Le contrat social selon Rousseau

Harald Höffding
Le troisième (voir textes précédents) domaine, où Rousseau crut voir un nouveau monde, était le monde social et politique. Ici encore on constate qu'il ne désespérait pas de voir succéder à l'étiolement et à l'oppression de la nature un développement qui rendrait justice à la nature. Dans le Contrat social (1. 8), il exprime en termes vigoureux le progrès réalisé par ce fait, que l'homme renonce à l'état de nature pour entrer, aux termes d'un contrat (tacite), dans la vie de la société: «Quoiqu'il se prive dans cet état de plusieurs avantages qu'il tient de la nature, il en regagne de si grands, ses facultés s'exercent et se développent, ses idées s'étendent, ses sentiments s'ennoblissent, son âme tout entière s'élève à tel point, que, si les abus de cette nouvelle condition ne le dégradaient souvent au-dessous de celle dont il est sorti, il devrait bénir sans cesse l'instant heureux qui l'en arracha pour jamais, et qui, d'un animal stupide et borné, fit un être intelligent et un homme.»
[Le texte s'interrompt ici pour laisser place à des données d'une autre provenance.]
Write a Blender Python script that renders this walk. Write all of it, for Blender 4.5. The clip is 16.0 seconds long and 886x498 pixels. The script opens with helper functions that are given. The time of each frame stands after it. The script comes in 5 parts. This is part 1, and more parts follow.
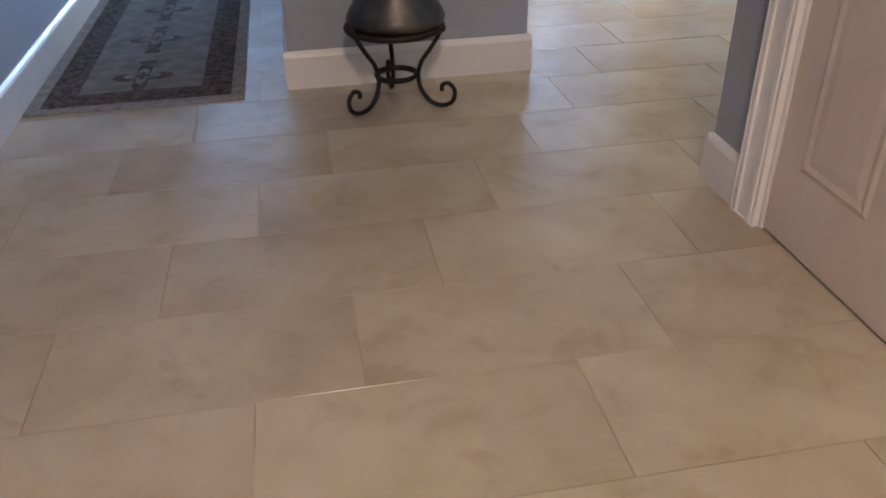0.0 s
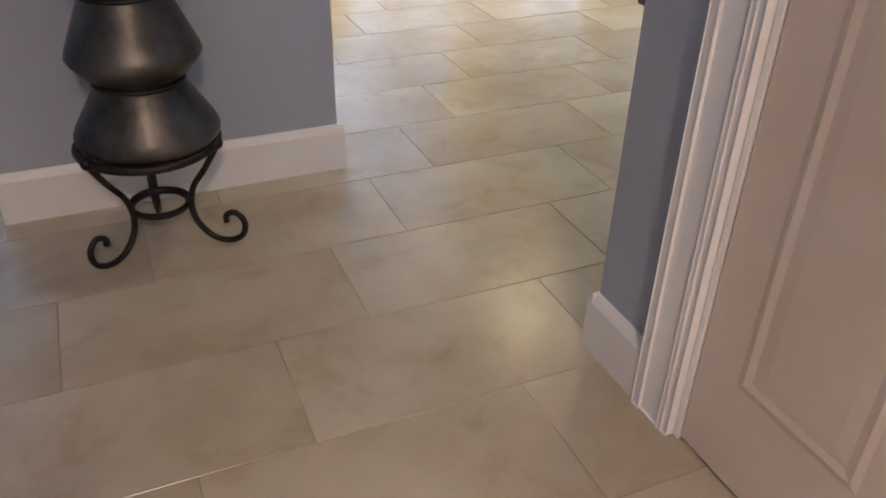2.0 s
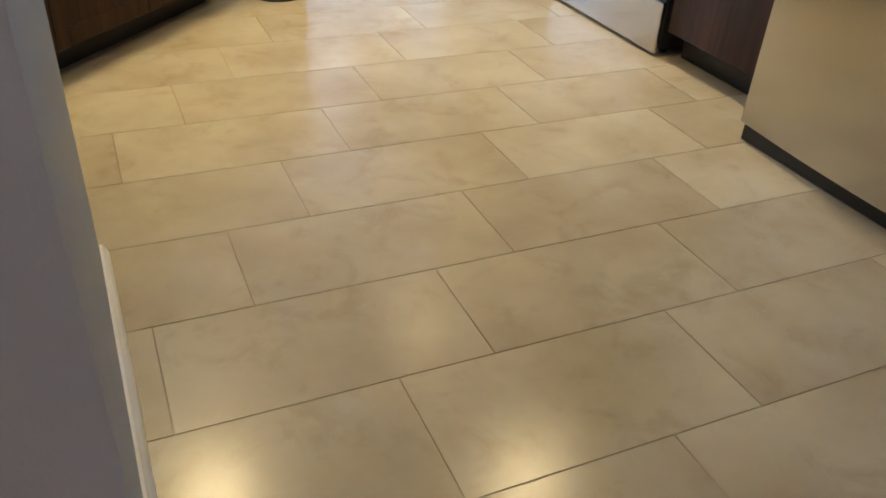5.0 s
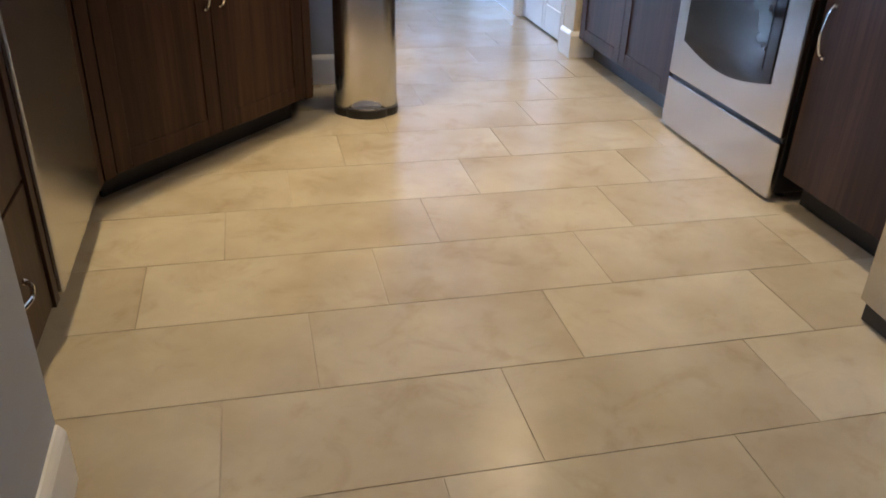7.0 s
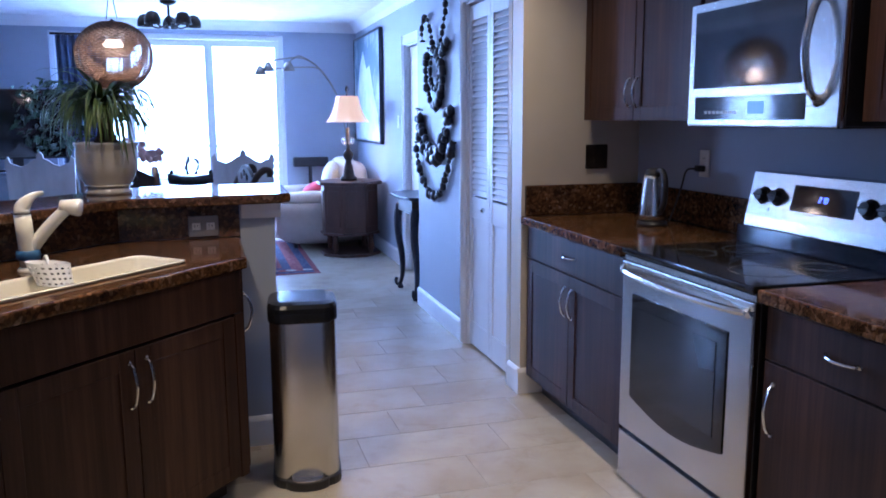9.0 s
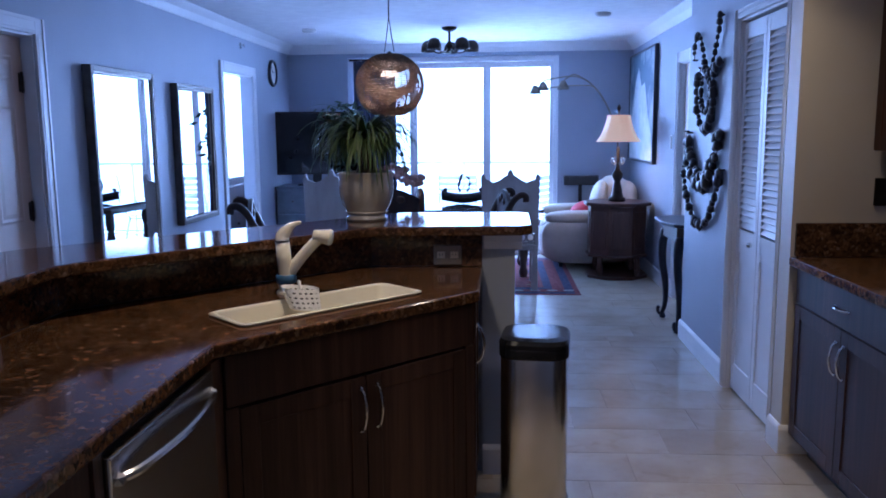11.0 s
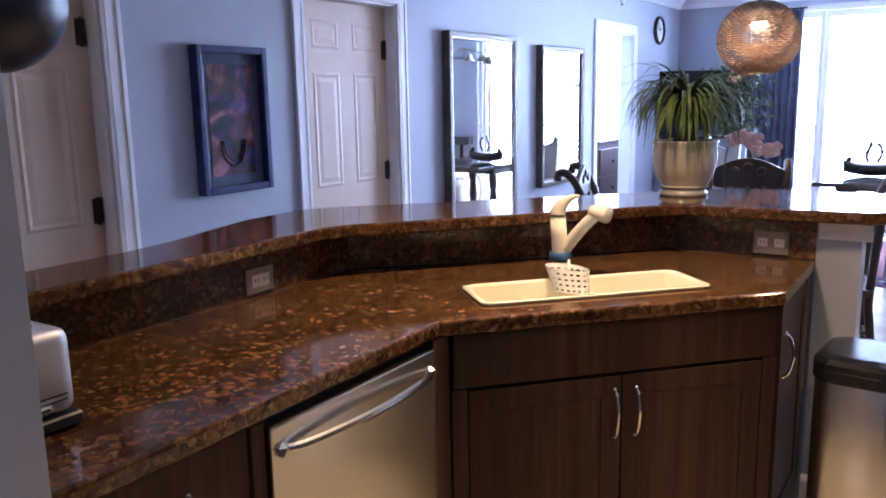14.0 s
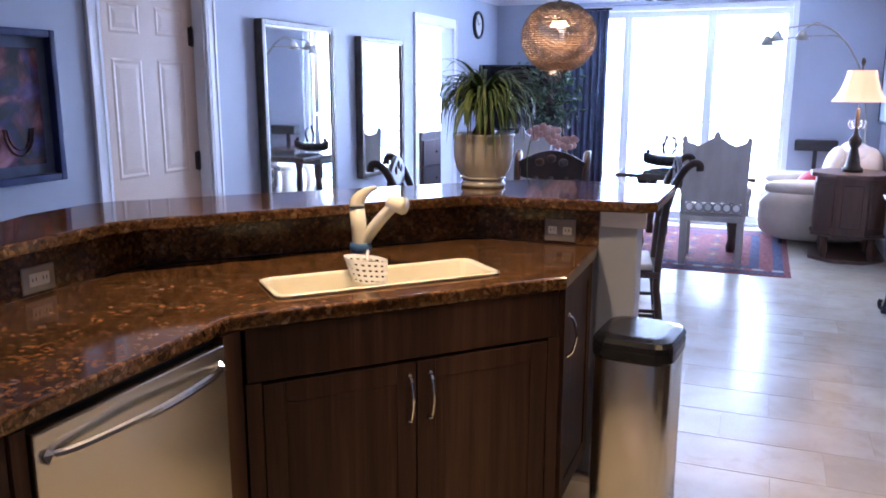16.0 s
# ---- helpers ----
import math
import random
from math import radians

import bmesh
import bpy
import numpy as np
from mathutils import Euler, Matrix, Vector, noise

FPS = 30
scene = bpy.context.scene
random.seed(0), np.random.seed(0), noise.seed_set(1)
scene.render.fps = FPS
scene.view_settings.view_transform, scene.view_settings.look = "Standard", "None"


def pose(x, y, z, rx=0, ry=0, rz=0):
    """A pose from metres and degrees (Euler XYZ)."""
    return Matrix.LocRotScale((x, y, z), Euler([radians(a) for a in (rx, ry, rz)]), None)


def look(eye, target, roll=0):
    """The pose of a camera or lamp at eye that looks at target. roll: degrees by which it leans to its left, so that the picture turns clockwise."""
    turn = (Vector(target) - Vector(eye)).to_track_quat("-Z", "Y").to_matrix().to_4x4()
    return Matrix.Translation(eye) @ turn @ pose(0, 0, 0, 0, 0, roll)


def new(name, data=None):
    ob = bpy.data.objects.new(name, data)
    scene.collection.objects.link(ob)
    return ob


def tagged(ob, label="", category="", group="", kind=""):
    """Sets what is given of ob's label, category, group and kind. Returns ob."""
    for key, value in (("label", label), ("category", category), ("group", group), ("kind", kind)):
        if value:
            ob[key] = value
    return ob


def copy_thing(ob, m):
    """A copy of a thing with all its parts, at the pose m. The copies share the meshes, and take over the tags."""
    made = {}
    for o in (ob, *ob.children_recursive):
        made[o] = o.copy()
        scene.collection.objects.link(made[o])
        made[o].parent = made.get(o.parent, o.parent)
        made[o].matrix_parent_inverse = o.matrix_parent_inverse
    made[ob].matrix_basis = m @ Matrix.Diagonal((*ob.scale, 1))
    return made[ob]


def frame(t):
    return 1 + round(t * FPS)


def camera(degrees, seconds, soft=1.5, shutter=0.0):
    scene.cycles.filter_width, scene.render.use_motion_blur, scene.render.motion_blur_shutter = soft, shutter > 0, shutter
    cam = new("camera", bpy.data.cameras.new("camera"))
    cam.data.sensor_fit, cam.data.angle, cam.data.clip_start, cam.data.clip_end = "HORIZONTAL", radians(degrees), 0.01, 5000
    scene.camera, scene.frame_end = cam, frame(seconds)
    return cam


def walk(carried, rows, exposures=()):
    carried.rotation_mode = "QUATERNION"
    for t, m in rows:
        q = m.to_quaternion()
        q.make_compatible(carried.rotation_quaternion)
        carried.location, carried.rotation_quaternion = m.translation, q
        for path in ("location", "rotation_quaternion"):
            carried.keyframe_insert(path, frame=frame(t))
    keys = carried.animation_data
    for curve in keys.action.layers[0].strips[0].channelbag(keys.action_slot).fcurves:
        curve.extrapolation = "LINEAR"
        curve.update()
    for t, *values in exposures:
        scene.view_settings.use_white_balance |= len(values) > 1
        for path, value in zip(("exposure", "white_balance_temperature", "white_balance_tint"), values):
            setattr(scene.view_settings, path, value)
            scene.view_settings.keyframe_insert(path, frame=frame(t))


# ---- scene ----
cam = camera(57.8, 16.0, soft=1.8)
PATH = [
    (0, (0.141, 0.229, 1.006), (0.433, 1.903, -0.049), -1.3),
    (0.5, (0.088, 0.354, 1.012), (0.615, 1.955, -0.064), 0.9),
    (1, (0.13, 0.525, 1.021), (0.748, 2.076, -0.08), 1.6),
    (1.5, (0.264, 0.775, 1.031), (0.921, 2.305, -0.077), 2.1),
    (2, (0.383, 0.983, 1.051), (1.07, 2.522, -0.026), 1.4),
    (2.5, (0.451, 1.202, 1.075), (1.19, 2.707, -0.015), 0.8),
    (3, (0.545, 1.493, 1.088), (1.337, 2.946, -0.036), 2.4),
    (3.5, (0.728, 1.77, 1.099), (1.451, 3.236, -0.053), 3.1),
    (4, (0.848, 1.967, 1.067), (1.568, 3.46, -0.051), 2.0),
    (4.5, (0.927, 2.246, 1.044), (1.68, 3.728, -0.068), 3.5),
    (6.8, (1.288, 2.726, 1.056), (1.713, 4.381, 0.017), 2.2),
    (7, (1.331, 2.729, 1.1), (1.751, 4.434, 0.143), 1.9),
    (7.5, (1.349, 2.804, 1.209), (1.84, 4.619, 0.528), 1.6),
    (8, (1.373, 2.854, 1.29), (1.938, 4.71, 0.803), 0.8),
    (8.2, (1.39, 2.874, 1.314), (1.982, 4.733, 0.875), 0.3),
    (10.3, (1.556, 2.96, 1.471), (1.754, 4.932, 1.204), -0.6),
    (10.5, (1.58, 2.97, 1.473), (1.678, 4.948, 1.197), -0.6),
    (11, (1.619, 2.986, 1.482), (1.491, 4.961, 1.189), -0.5),
    (11.5, (1.655, 3.075, 1.49), (1.3, 5.021, 1.196), -0.2),
    (12, (1.696, 3.195, 1.494), (1.116, 5.087, 1.202), -0.2),
    (12.5, (1.744, 3.28, 1.49), (0.973, 5.102, 1.197), -0.6),
    (13, (1.847, 3.329, 1.499), (0.911, 5.069, 1.188), -1.1),
    (13.5, (1.929, 3.367, 1.496), (0.892, 5.044, 1.16), -1.4),
    (14, (1.967, 3.38, 1.487), (0.894, 5.025, 1.113), -1.1),
    (14.5, (2.009, 3.381, 1.474), (0.94, 5.02, 1.065), -1.2),
    (15, (2.049, 3.383, 1.478), (1.052, 5.061, 1.044), -0.9),
    (15.5, (2.072, 3.397, 1.486), (1.21, 5.149, 1.053), -0.2),
    (16, (2.093, 3.411, 1.498), (1.377, 5.234, 1.095), 0.1),
]
EXPOSURES = [(0.0, 1.0, 6000, 10), (1.5, 1.15, 5850, 11), (3.5, 0.84, 6600, 6), (4.5, 0.58, 6700, 8), (6.8, 0.34, 6450, 17), (8.2, 0.25, 5150, 27), (10.3, -1.05, 5050, 31), (12.0, -1.12, 5150, 32), (13.2, -0.25, 5900, 32), (14.2, 0.40, 6700, 33), (15.2, 0.36, 6600, 33), (16.0, 0.25, 6450, 33)]
walk(cam, [(t, look(eye, target, roll)) for t, eye, target, roll in PATH], EXPOSURES)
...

La philosophie du droit de Rousseau clôt toute une série de tentatives, commencées au cours des luttes de la Réforme, et qui visent à édifier l'Etat sur la libre délégation individuelle. Rousseau n'a pas inventé l'idée du contrat social, mais il s'en sert pour montrer que la société est née en accord avec la nature: à l'état de nature les hommes ont vécu isolément; le seul passage à une vie civile, qui puisse rendre l'Etat naturel, c'est donc une association volontaire, une libre délégation. C'est cette délégation qui fait du peuple un peuple: l'individu reporte le pouvoir absolu qu'il possède sur lui-même au peuple considéré comme collectivité. La souveraineté du peuple est absolue et inaliénable. Rousseau transporte la notion absolutiste de souveraineté de Hobbes au peuple conçu comme collectivité. Il s'accorde à dire avec Hobbes que la souveraineté ne peut résider qu'en un seul point, mais au lieu d'admettre avec Hobbes — que le contrat social implique une soumission immédiate à l'autorité gouvernementale, il proclame, comme Althusius, auquel ses expressions font songer, le principe de la souveraineté du peuple — et admet que la «volonté générale» englobe la volonté de tous les individus. Il distingue, ainsi qu'Althusius, entre forme d'État et forme de gouvernement, et il n'établit qu'une seule forme d'État, mais plusieurs formes de gouvernement. La meilleure forme de gouvernement est une aristocratie élective. Il rejette toutefois la séparation des pouvoirs et conteste que la souveraineté puisse être exercée par des représentants. Le pouvoir suprême réside et demeure dans le peuple, qui doit être assemblé de temps en temps pour donner des lois. Dès que le peuple est assemblé, tout pouvoir gouvernemental cesse; toute autorité est alors suspendue. Le pouvoir législatif — en tant qu'identique au peuple lui-même — est souverain; le pouvoir exécutif est son auxiliaire. Le pouvoir législatif est le cœur, le pouvoir exécutif est le cerveau: le cerveau peut s'atrophier, et l'homme continuer à vivre, si le cœur est intact.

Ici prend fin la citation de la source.